Simulationen zufolge, die auf Bodendaten aus Sibirien und Alaska beruhen, wird der Permafrost im hohen Norden jedoch früher antauen als gedacht. In schon heute wärmeren Regionen, wo der Auftauprozess längst im Gange ist, gleicht hingegen unerwartet starkes Pflanzenwachstum die Klimabilanz aus – laut Parazoo dürfte das auch bis Ende des Jahrhunderts so bleiben.

Der rasche Aufbau der Vegetation in südlicheren Regionen hält die zunehmenden Emissionen in Schach.
Foto: NASA/Peter Griffith

Kohlenstoff ist allerdings nicht die einzige Gefahr, die unter den arktischen Böden schlummert.

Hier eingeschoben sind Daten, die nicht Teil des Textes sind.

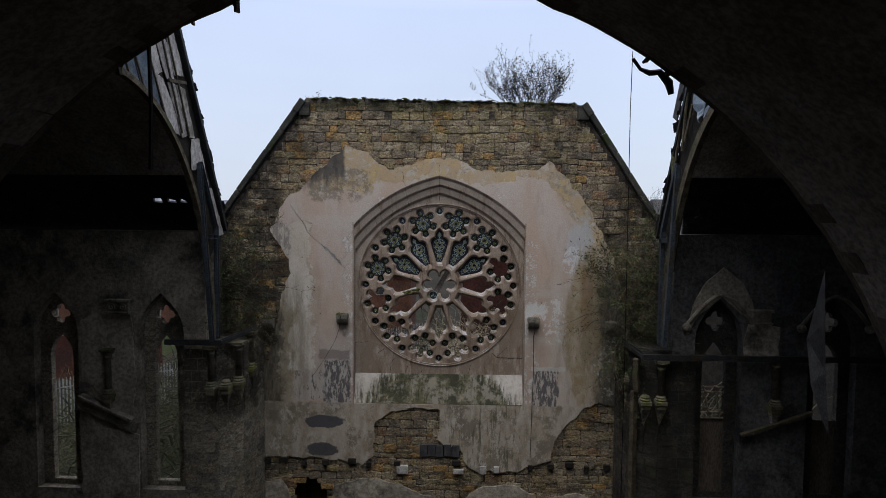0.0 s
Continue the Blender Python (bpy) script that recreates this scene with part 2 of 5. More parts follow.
    # ochre and brown runs, then black damp towards the corners
    run = both(blob(4.35, 7.0, 0.62, 2.3, 0.12, 0.8, 1.3, (2.0, 1, 0.5)), n.ramp(n.noise(1.9, 9, 0.74, (1.8, 1, 0.5)), 0.34, 0.50))
    col = lay(col, run, n.mix(n.ramp(mid, 0.4, 0.6), (0.245, 0.185, 0.10), (0.32, 0.272, 0.185)), 0.85)
    col = lay(col, n.patch(4.15, 4.42, 7.0, 8.9, 0.08, 0.25, 2.0, (2, 1, 0.4)), (0.20, 0.115, 0.055), 0.6)
    black = both(n.ramp(n.math("ADD", X, n.math("MULTIPLY", n.math("SUBTRACT", n.noise(2.0, 10, 0.76), 0.5), 1.5)), 4.55, 4.75), n.ramp(n.math("ADD", Z, n.math("MULTIPLY", n.math("SUBTRACT", streak, 0.5), 1.2)), 8.1, 9.1, 1.0, 0.0))
    col = lay(col, black, n.mix(n.ramp(dabs, 0.44, 0.58), (0.042, 0.042, 0.040), (0.13, 0.118, 0.095)), 0.92)
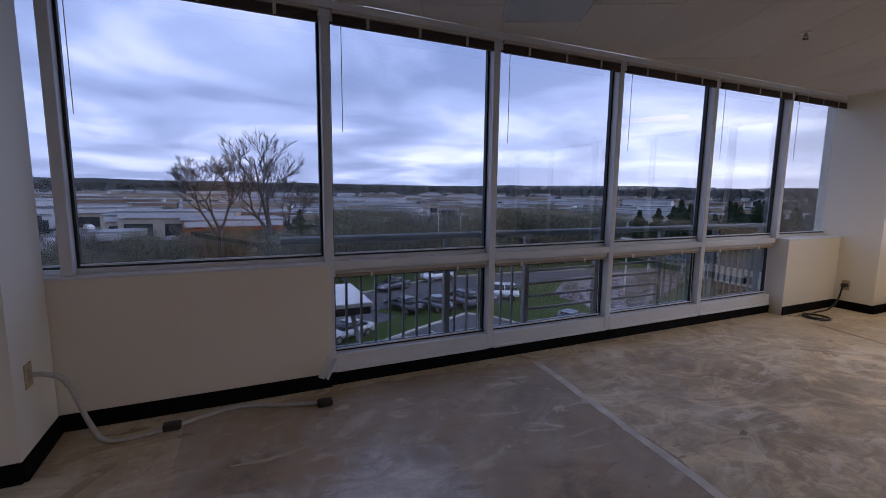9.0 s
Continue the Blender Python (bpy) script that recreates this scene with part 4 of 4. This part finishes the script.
for k in range(26):
    plant("tree", EVERS[k % 3], 116 + rp.uniform(-3, 12), 44 - 4.6 * k + rp.uniform(-2, 2), rp.uniform(0.65, 1.0), rp.uniform(0, 6), "dark evergreen tree behind the low building", "evergreen trees")
for k in range(26):
    a = rp.uniform(0.3, 1)
    plant("tree", EVERS[k % 3], 112 - 66 * a + rp.uniform(-5, 5), -60 - 26 * a + rp.uniform(-8, 8), rp.uniform(1.05, 1.5), rp.uniform(0, 6), "tall dark evergreen tree beyond the car park", "evergreen trees")
for k in range(44):
    a = rp.random()
    plant("tree", DENSE[k % 2], 114 - 66 * a + rp.uniform(-4, 4), -56 - 26 * a + rp.uniform(-8, 4), rp.uniform(1.1, 1.55), rp.uniform(0, 6), "dense dark evergreen beyond the car park", "evergreen trees")
for k in range(26):
    plant("tree", DENSE[k % 2], 118 + rp.uniform(-3, 10), 46 - 4.4 * k + rp.uniform(-2, 2), rp.uniform(0.7, 1.05), rp.uniform(0, 6), "dense dark evergreen behind the low building", "evergreen trees")
for k in range(12):
    plant("tree", BARE[k % 3], rp.uniform(45, 100), rp.uniform(-110, -80), rp.uniform(1.0, 1.6), rp.uniform(0, 6), "tall bare deciduous tree behind evergreens", "bare trees")
for k in range(14):
    plant("tree", BARE[k % 3], rp.uniform(-20, 36), rp.uniform(-120, -70), rp.uniform(0.9, 1.3), rp.uniform(0, 6), "tall bare deciduous tree behind evergreens", "bare trees")
for x, y, s in ((37.6, 0.2, 0.52), (39.8, -1.6, 0.55), (38.2, -3.4, 0.4), (41.5, -6.5, 0.42), (37.5, 6.5, 0.5)):
    plant("shrub", DENSE[0], x, y, s, x, "dark evergreen shrub on the grass bank", "dark shrubs")
for x, y, s in ((36.5, -6.0, 0.32), (34.5, -8.5, 0.3), (38.5, -9.5, 0.35), (41, -11, 0.35), (35.5, -3.5, 0.28), (33.2, -5.6, 0.34), (36.8, -4.4, 0.36), (34.2, -10.2, 0.3), (37.2, -7.6, 0.38), (38.4, 0.8, 0.42), (40.2, -4.2, 0.45), (42.5, -2.0, 0.5), (43.2, -8.6, 0.45), (39.4, -12.4, 0.4), (44.0, 2.4, 0.45), (41.4, 4.4, 0.4), (36.0, -9.0, 0.42), (34.0, -6.8, 0.4), (38.8, -5.6, 0.46), (37.4, -2.2, 0.42), (42.0, -4.6, 0.5), (45.0, -5.5, 0.45)):
    plant("shrub", BARE[0], x, y, s, x, "bare brown bush on the grass bank", "bare bushes")
for x, y, s in ((41, -27, 0.45), (38, -31, 0.5), (39, -22, 0.4), (36, 33, 0.5), (42, 37, 0.6), (34, 40, 0.45), (47, 41, 0.5), (38, -45, 0.6), (42, -52, 0.7)):
    plant("shrub", SHRUBS[0], x, y, s, rp.uniform(0, 6), "low green shrub beside the asphalt", "low shrubs")


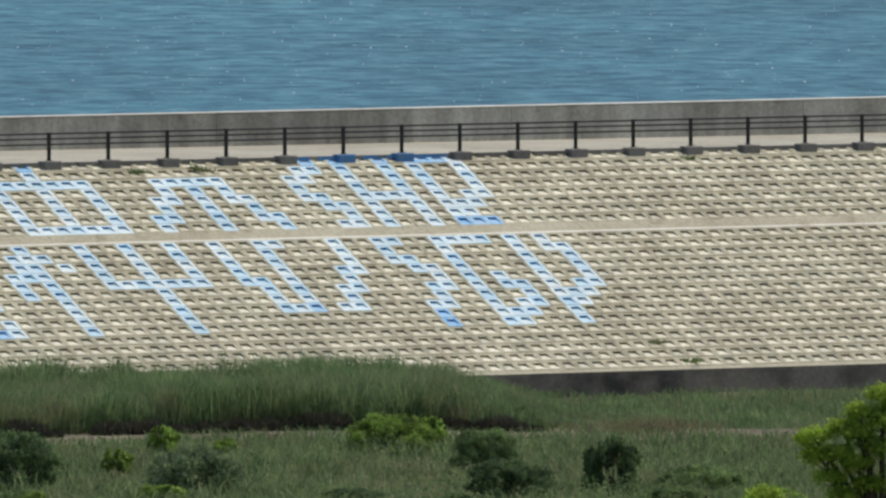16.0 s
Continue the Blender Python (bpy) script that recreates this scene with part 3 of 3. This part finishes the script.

Kürzlich stellten Wissenschafter fest, dass dort auch riesige Mengen an Quecksilber lagern. Einer im Februar in den Geophysical Review Letters veröffentlichten Studie zufolge handelt es sich gar um das größte Reservoir der Welt. Die Befürchtung: Im Zuge der Erwärmung könnte das giftige Element in den Stoffkreislauf und so in die Nahrungskette gelangen – mit unvorhersehbaren Folgen.

Untersuchungen nach dem Anthrax-Ausbruch auf der Jamal-Halbinsel 2016.
Foto: APA/AFP/Russian Emergency Ministry

Anthrax-Ausbruch in Sibirien

Im Nordwesten Sibiriens führten ungewöhnlich hohe Temperaturen im Sommer 2016 vor Augen, dass tauender Permafrost für Mensch und Tier auch sehr unmittelbare Risiken mit sich bringen kann: Die erwärmten Böden gaben damals Sporen des Milzbranderregers Bacillus anthracis frei, die dort Jahrzehnte überdauert hatten. Rentiere infizierten sich beim Grasen, es folgte der erste Anthrax-Ausbruch in Russland seit 75 Jahren. Binnen kurzer Zeit verendeten mehr als 2.300 Rentiere, doch auch Menschen infizierten sich: Ein Bub kam ums Leben, 90 Personen mussten in Krankenhäusern behandelt werden. (David Rennert, 7.3.2018)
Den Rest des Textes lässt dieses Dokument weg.